Before turning to the specific reasons that a tenured faculty member can be fired, it is first helpful to realize what tenure is and is not.
Simply put, tenure is a lifetime contract or literally a contract with no expiration. This means that a tenured faculty member does not have to be reappointed to continue their position.
However, tenured faculty do not have complete autonomy or the ability to get away with anything they want because they have tenure. In addition to a continuing appointment, tenure also specifies the specific reasons that an institution can terminate the employment of a tenured member of the faculty.
One of the central features of tenure since the very beginning is that tenure identifies the process of firing a faculty member.
Each university has slightly different policies, but most institutions have adopted the basic ideals and processes first articulated by the AAUP back in 1940. A key part of this is the notion that faculty have significant due process rights related to termination.
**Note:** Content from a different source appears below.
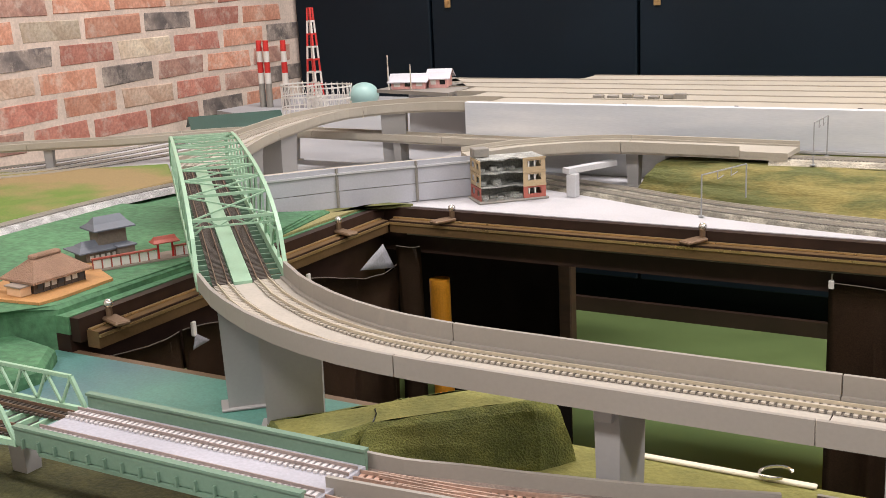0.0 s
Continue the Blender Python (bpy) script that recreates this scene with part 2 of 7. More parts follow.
def cut(path, s0, s1):
    """The stretch of a line between two lengths along it."""
    out, run = [], 0.0
    for a, b in zip(path, path[1:]):
        L = (b - a).length
        if run + L >= s0 and run <= s1 and L > 0:
            if not out:
                out.append(a.lerp(b, max(0.0, (s0 - run) / L)))
            out.append(a.lerp(b, min(1.0, (s1 - run) / L)))
        run += L
    return out


def length(path):
    return sum((b - a).length for a, b in zip(path, path[1:]))


def along(path, s):
    run = 0.0
    for a, b in zip(path, path[1:]):
        L = (b - a).length
        if run + L >= s and L > 0:
            return a.lerp(b, (s - run) / L), (b - a).normalized()
        run += L
    return path[-1].copy(), (path[-1] - path[-2]).normalized()


def sweep(bm, path, prof):
    """Draw a closed profile of (left, up) pairs along a line."""
    rings = []
    for p, s in zip(path, sides(path)):
        rings.append([bm.verts.new(p + s * u + Vector((0, 0, v))) for u, v in prof])
    n = len(prof)
    area = sum(prof[i][0] * prof[(i + 1) % n][1] - prof[(i + 1) % n][0] * prof[i][1] for i in range(n))
    flip = area > 0
    for a, b in zip(rings, rings[1:]):
        for i in range(n):
            j = (i + 1) % n
            bm.faces.new((a[i], b[i], b[j], a[j]) if flip else (a[j], b[j], b[i], a[i]))
    bm.faces.new(rings[0] if flip else rings[0][::-1])
    bm.faces.new(rings[-1][::-1] if flip else rings[-1])


def tube(bm, pts, w, d=None):
    """One bent square bar through all the points."""
    d, rings = d or w, []
    for i, p in enumerate(pts):
        a = (pts[min(i + 1, len(pts) - 1)] - pts[max(i - 1, 0)]).normalized()
        s = a.cross(Vector((0, 0, 1)))
        s = s.normalized() if s.length > 1e-4 else Vector((1, 0, 0))
        u = s.cross(a)
        rings.append([bm.verts.new(p + s * i1 * w / 2 + u * j1 * d / 2) for i1, j1 in ((-1, -1), (1, -1), (1, 1), (-1, 1))])
    for a, b in zip(rings, rings[1:]):
        for i in range(4):
            bm.faces.new((a[i], a[(i + 1) % 4], b[(i + 1) % 4], b[i]))
    bm.faces.new(rings[0][::-1])
    bm.faces.new(rings[-1])


def rect(u0, u1, v0, v1):
    return [(u0, v0), (u1, v0), (u1, v1), (u0, v1)]


def ties(path, pitch, wide, thick, high, lift=0.0):
    """Vertices and faces of a row of sleepers under a line."""
    verts, faces = [], []
    n = int(length(path) / pitch)
    run, k = 0.0, 0
    for a, b in zip(path, path[1:]):
        L = (b - a).length
        if L == 0:
            continue
        d = (b - a) / L
        s = Vector((-d.y, d.x, 0)).normalized() * wide / 2
        while k < n and (k + 0.5) * pitch <= run + L:
            c = a + d * ((k + 0.5) * pitch - run)
            o = len(verts)
            for z in (lift, lift + high):
                for i, j in ((-1, -1), (1, -1), (1, 1), (-1, 1)):
                    q = c + s * i + d * (j * thick / 2)
                    verts.append((q.x, q.y, q.z + z))
            faces += [tuple(o + i for i in f) for f in ((4, 5, 6, 7), (0, 1, 5, 4), (1, 2, 6, 5), (2, 3, 7, 6), (3, 0, 4, 7))]
            k += 1
        run += L
    return verts, faces


def track(path, parent, tie=None, rail=None, pitch=0.0045, lift=0.0, gauge=0.009, wide=0.0158, ties_on=True):
    """Two rails on sleepers; the line runs at the sleepers' foot."""
    for g in (-gauge / 2, gauge / 2):
        bm = B()
        sweep(bm, path, rect(g - 0.0004, g + 0.0004, lift + 0.0013, lift + 0.0034))
        part("rail", bm, rail or RAIL, parent)
    if tie in (TIE, TIE_S, TIE_M) or tie is None:
        # ballast strip, its colour darkened for shade between sleepers and under rails
        bm = B()
        sweep(bm, path, rect(-wide * 0.5, wide * 0.5, lift, lift + 0.0003))
        part("ballast_strip", bm, GAPM, parent, "ballast strip darkened for the shade between the sleepers")
        bm = B()
        sweep(bm, path, rect(-0.0024, 0.0024, lift + 0.0004, lift + 0.0012))
        part("track_slab", bm, tie or TIE, parent, "beige slab between the rails")
    if ties_on:
        v, f = ties(path, pitch, wide, pitch * 0.55, 0.0014, lift)
        raw("sleeper_strip", v, f, tie or TIE, parent, "close row of small sleepers")["kind"] = "stuff"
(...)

Causes for firing a tenured faculty member
Most of the causes for firing a faculty member are related to their individual performance: incompetence, immoral/personal conduct, and negligence. However, there is one institutional cause that can lead to termination: financial exigency.
Incompetence
At a basic level, incompetence describes a faculty member’s inability to perform their primary job functions. For example, a faculty member might not be able to teach class or grade their students’ work. To terminate a faculty member for reason of incompetence, an institution needs to demonstrate with the support and evaluation of other faculty that an individual is no longer able to perform their duties. In many instances, an institution may decide only in the egregious of cases to pursue termination for incompetence instead preferring other means to ease a faculty member out of their role.
Negligence
In contrast to incompetence, a termination case based on negligence argues that a faculty member has the ability to carry out their job, but chooses not to do so. Neglect speaks to a faculty member not performing their jobs such as repeatedly missing class. While this category could broadly be construed as insubordination, courts have ruled that neglect is a higher standard than just not doing what you’re told to do. Negligence often comes up related to one’s teaching such as not grading students, not showing up to class, or failing doing the basic requirements of one’s job. It would not include a failure to do more minor things such as putting your syllabus in the wrong font or something more trivial like this.
Immoral/personal conduct
Perhaps the most common and public of causes for termination of a tenured faculty member relates to immoral or personal conduct. Often, the term of moral turpitude is used to describe behavior that is so abhorrent to be universally condemned. The causes for this type of termination might include abuse, sexual harassment, fraud, and criminal activity. In addition, academic issues such as research misconduct or plagiarism could fall into this category. Ultimately, conduct of this type is more than just something a president or dean doesn’t like (i.e. disagreeing with a policy position), but behavior that nearly everyone in higher education would agree is unacceptable.
Financial exigency
Beyond individual behavior, there is one generally recognized reason that an institution can let a tenured faculty member go that does not relate to performance. All institutions go through periods of financial hardship from a change in enrollment, endowment returns, or state appropriations. The AAUP defines financial exigency as “an imminent financial crisis which threatens the survival of the institution as a whole.” One of the examples that I always use to describe this is post-Katrina New Orleans. If your campus is under six feet of water, your students have all left town, and you don’t know when you can possibly reopen again, you are in serious financial danger that threatens the ability of your institution to survive. There may be other less dramatic causes than Katrina, but the point here is that we aren’t talking about a small cut to the budget. An institution may decide to close a program, but tenured faculty should be moved elsewhere in the university where they can contribute. In particular, a financial crisis in one unit (i.e. a school or department) that does not threaten the overall institution does not meet the threshold for financial exigency. To be sure, there are examples of institutions that have tried to use financial problems in recent years to terminate faculty but very few of these are true financial exigency and faculty that have gone to court have often won.
Tenured faculty can be let go
Despite the critics who decry that tenured faculty have a job for life, tenured faculty can be terminated for just cause. As noted here, there are individual as well as institution causes that can justify firing a faculty member. Tenure certainly raises the standards for termination and includes due process protections, but tenured faculty can and do get fired from colleges and universities.